While property prices are skyrocketing, a Las Vegas landlord has refused to increase rent on his tenants.
Tom Trout, a 71-year-old war veteran and landlord of several properties is doing business the only way he understands how.
“Some people might think I have the I.Q. of a grasshopper, but I like to keep my tenants,” Trout said in a local interview.
He went on to say that all of his properties are paid for and that he has no worries. Therefore, it is not meant to make more money by raising the rent, according to SBLY Spotlight.
“When they live in one of my homes, it is their home,” the landlord who has a college degree in geology said of his tenants. “And, therefore, they feel like a homeowner.”
Bill Donnelly, a disabled Vietnam War veteran and one of Trout’s long-time renters, has seen his rent drop unexpectedly over the years.
He has been renting a four-bedroom, 2.5 bathroom home and a garage that can fit two cars from Trout in Henderson. “I’ve never met a man like this in my life, and I’m getting ready to turn 78,” he said.

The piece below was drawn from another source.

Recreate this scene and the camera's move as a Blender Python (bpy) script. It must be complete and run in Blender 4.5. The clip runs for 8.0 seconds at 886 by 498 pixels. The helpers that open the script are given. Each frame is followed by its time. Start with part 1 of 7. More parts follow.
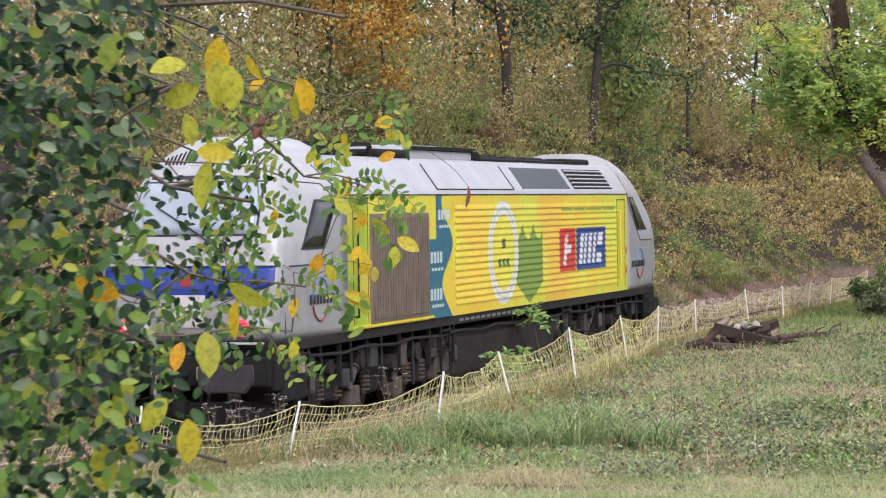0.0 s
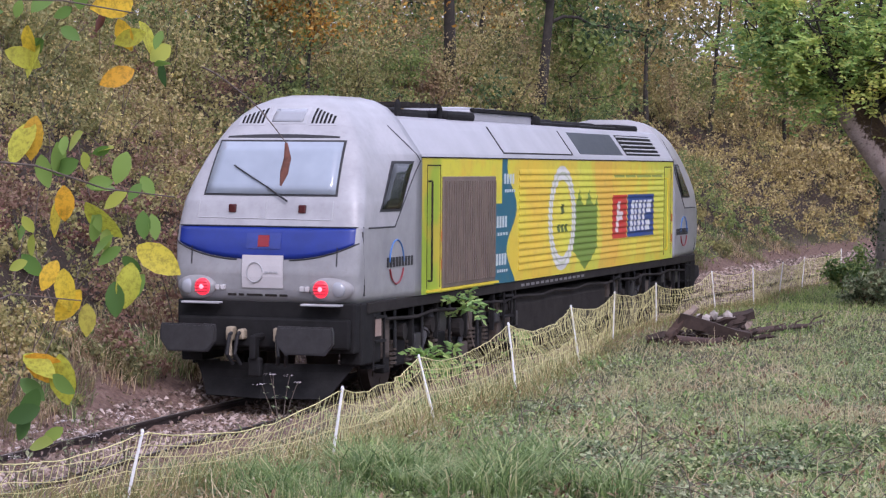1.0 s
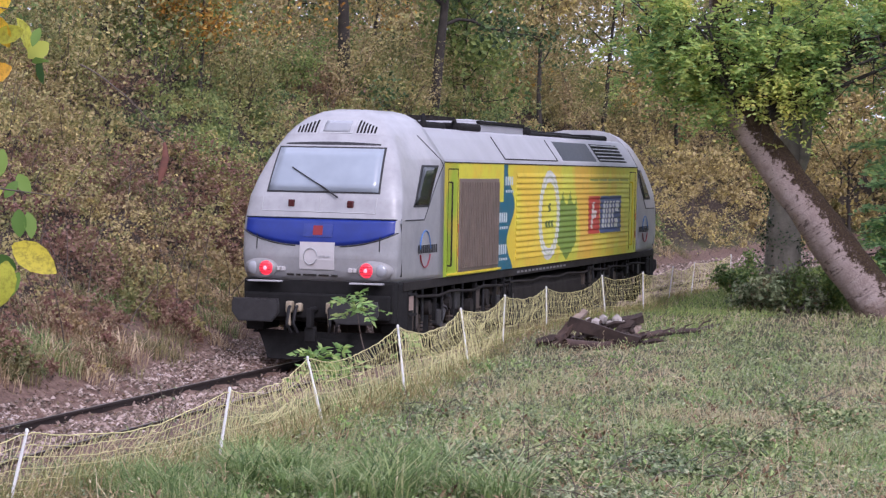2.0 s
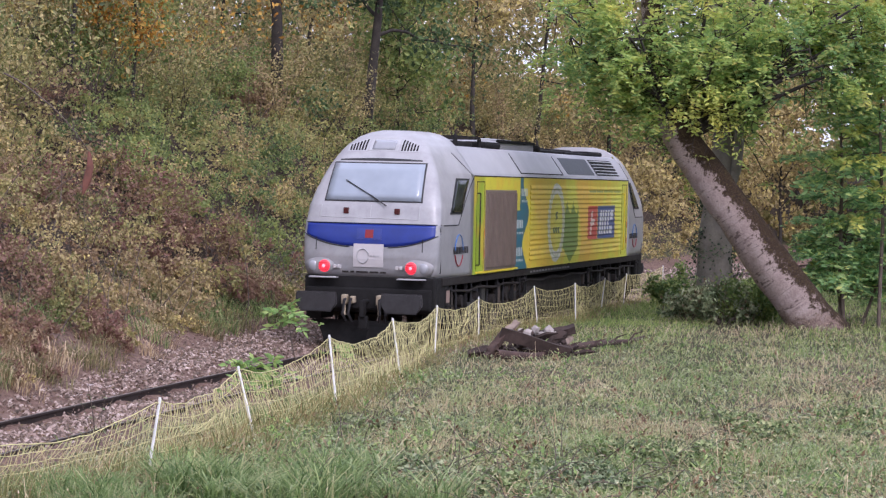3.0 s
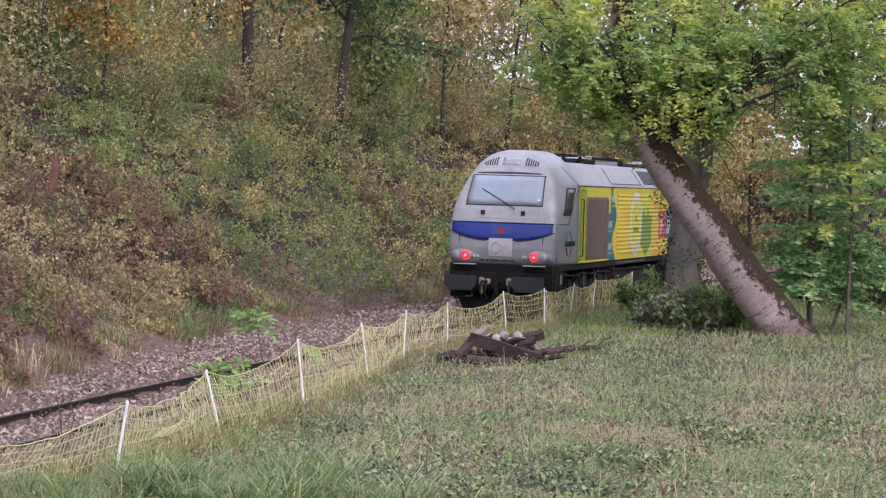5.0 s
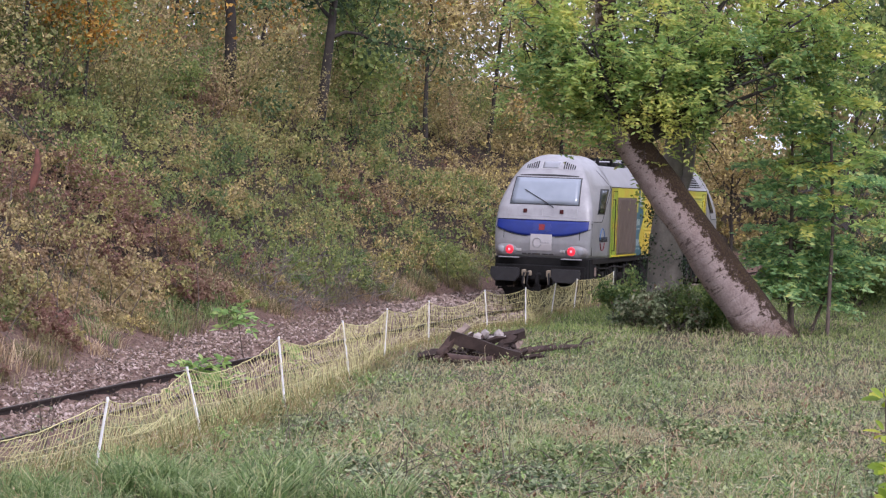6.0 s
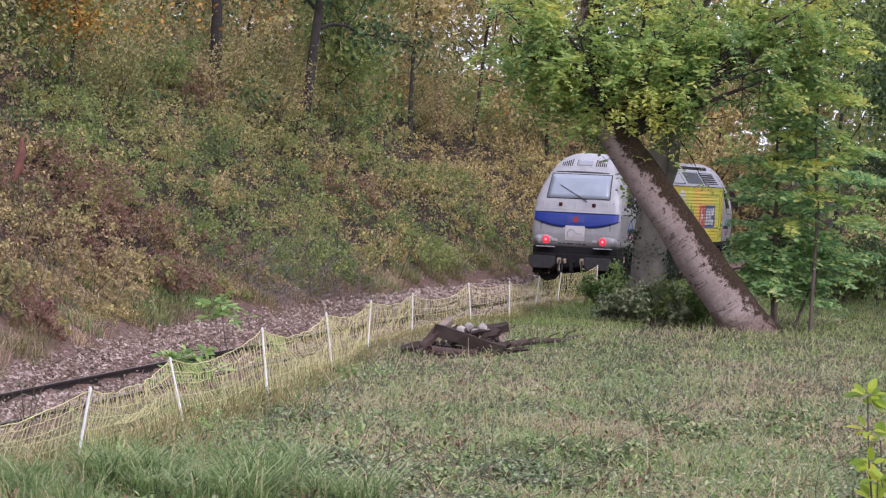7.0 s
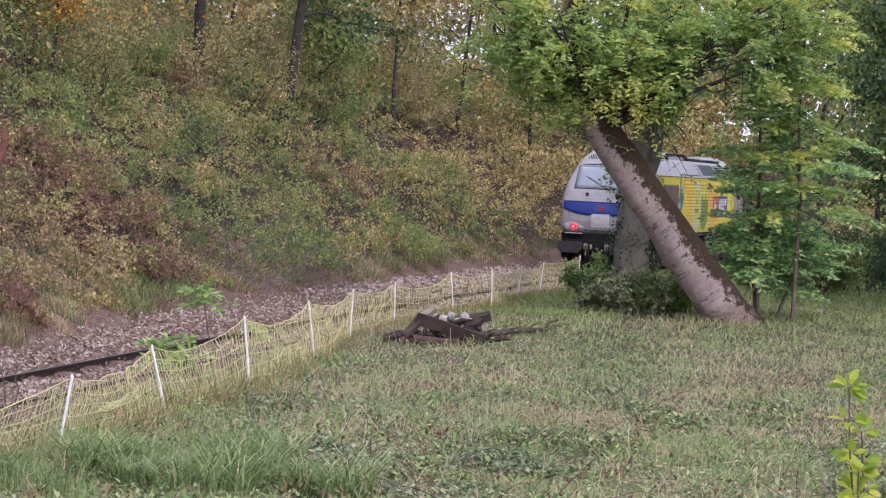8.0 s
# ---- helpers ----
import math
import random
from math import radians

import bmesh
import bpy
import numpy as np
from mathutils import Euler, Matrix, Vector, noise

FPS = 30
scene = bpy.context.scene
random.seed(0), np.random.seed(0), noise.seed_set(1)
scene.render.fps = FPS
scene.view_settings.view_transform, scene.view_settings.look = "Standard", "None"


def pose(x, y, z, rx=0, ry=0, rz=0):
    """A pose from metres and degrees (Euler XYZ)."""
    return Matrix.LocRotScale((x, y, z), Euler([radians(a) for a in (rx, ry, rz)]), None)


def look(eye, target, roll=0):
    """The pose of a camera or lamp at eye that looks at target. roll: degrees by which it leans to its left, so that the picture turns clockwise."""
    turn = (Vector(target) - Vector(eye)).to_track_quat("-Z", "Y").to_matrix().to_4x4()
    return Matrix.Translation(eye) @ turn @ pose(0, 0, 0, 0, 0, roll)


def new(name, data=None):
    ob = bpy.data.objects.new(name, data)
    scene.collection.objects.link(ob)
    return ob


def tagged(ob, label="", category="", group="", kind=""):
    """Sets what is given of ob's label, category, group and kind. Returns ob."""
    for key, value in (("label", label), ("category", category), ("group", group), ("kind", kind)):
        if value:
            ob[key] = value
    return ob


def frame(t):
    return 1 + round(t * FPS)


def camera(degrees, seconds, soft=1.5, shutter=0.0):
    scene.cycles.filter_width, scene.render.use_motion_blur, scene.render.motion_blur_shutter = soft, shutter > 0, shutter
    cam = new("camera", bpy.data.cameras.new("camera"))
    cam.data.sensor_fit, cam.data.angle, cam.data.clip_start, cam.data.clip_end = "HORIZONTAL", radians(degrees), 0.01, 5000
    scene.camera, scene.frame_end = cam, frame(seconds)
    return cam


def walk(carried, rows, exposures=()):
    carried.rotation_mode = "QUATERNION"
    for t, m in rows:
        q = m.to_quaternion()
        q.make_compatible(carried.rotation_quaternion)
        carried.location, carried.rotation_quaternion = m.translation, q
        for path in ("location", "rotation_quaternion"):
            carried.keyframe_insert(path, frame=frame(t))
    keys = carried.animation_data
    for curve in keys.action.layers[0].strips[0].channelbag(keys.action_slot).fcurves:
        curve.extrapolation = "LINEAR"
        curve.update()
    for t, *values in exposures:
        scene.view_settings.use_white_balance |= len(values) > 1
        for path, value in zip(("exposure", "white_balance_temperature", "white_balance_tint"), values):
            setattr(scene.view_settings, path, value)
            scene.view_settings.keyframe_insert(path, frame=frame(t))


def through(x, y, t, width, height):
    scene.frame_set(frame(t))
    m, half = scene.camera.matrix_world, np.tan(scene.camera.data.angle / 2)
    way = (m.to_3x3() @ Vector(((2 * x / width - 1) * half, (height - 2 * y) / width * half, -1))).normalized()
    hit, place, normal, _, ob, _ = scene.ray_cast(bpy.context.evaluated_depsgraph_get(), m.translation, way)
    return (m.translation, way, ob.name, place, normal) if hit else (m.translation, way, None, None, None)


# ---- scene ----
# ---------------------------------------------------------------- camera
cam = camera(20.93, 8.0, soft=1.25, shutter=0.12)


def aim(yaw, pitch, roll, eye=(0.0, 0.0, 3.15)):
    a, b = radians(yaw), radians(pitch)
    way = Vector((math.sin(a) * math.cos(b), math.cos(a) * math.cos(b), math.sin(b)))
    return look(eye, Vector(eye) + 10 * way, roll)


PATH = [
    (0.0, aim(-5.592, -1.084, -0.803, (0.26, -7.40, 3.11))),
    (0.25, aim(-5.300, -1.335, -0.222, (0.18, -5.50, 3.18))),
    (0.5, aim(-4.960, -1.564, 0.263, (0.11, -3.59, 3.21))),
    (0.75, aim(-4.680, -1.809, 0.434, (0.05, -1.80, 3.20))),
    (1.0, aim(-4.329, -2.012, 0.487)),
    (1.5, aim(-3.838, -2.180, 0.789, (0.020, 0.0, 3.15))),
    (2.0, aim(-1.784, -1.928, 1.131, (0.045, 0.0, 3.15))),
    (2.2, aim(-1.163, -1.681, 1.350, (0.055, 0.0, 3.15))),
    (3.3, aim(-0.108, -1.619, 1.262, (0.075, 0.0, 3.15))),
    (3.5, aim(-0.104, -1.590, 1.210, (0.080, 0.0, 3.15))),
    (4.0, aim(0.156, -1.498, 1.319, (0.080, 0.0, 3.15))),
    (4.5, aim(0.312, -1.498, 1.547, (0.080, 0.0, 3.15))),
    (6.0, aim(0.950, -1.528, 2.099, (0.080, 0.0, 3.15))),
    (6.5, aim(1.123, -1.563, 2.341, (0.080, 0.0, 3.15))),
    (7.0, aim(1.334, -1.688, 2.614, (0.080, 0.0, 3.15))),
    (7.5, aim(1.566, -1.814, 2.782, (0.080, 0.0, 3.15))),
    (8.0, aim(1.761, -1.929, 2.900, (0.080, 0.0, 3.15))),
]
EXPOSURES = [(0.0, 0.44, 6150, 17), (0.5, 0.37, 6150, 17), (0.8, 0.24, 5850, 22), (1.0, 0.22, 5650, 28), (1.5, 0.24, 5650, 29), (2.2, 0.28, 5700, 28), (3.5, 0.30, 5750, 26), (6.0, 0.28, 5800, 26), (8.0, 0.28, 5800, 26)]
walk(cam, PATH, EXPOSURES)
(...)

The 1,600-square-foot house cost Donnelly $1,200 a month when he moved in. Then, every year, the rent fell by $100 until it reached $900 per month, where it has remained ever since.
According to the real estate website Zillow, similar-sized houses in the same ZIP code rent for $2,000-$2,400.
Donnelly was anxious that Trout might sell the house. He wanted to pay additional rent, but Trout declined. If Donnelly insisted on paying more, Trout would lower the rent even further.
“He’s a veteran,” the landlord stated, according to Las Vegas Sun. “I admire him. He served our country. And why should a landlord destroy the house that he lives in?”
According to a survey in 2020, 7.4 million people in the country are paying rent.
According to the Census Bureau’s poll, the majority of these persons are struggling to pay their rent. Nevada accounts for 14% of the respondents in this poll, with 129,000 residents unable to make timely rent payments.
However, none of Trout’s tenants has delayed a payment despite the financial challenges caused by the coronavirus pandemic.
He had not visited Las Vegas in over a year to check on his properties, and he would not change to any other way.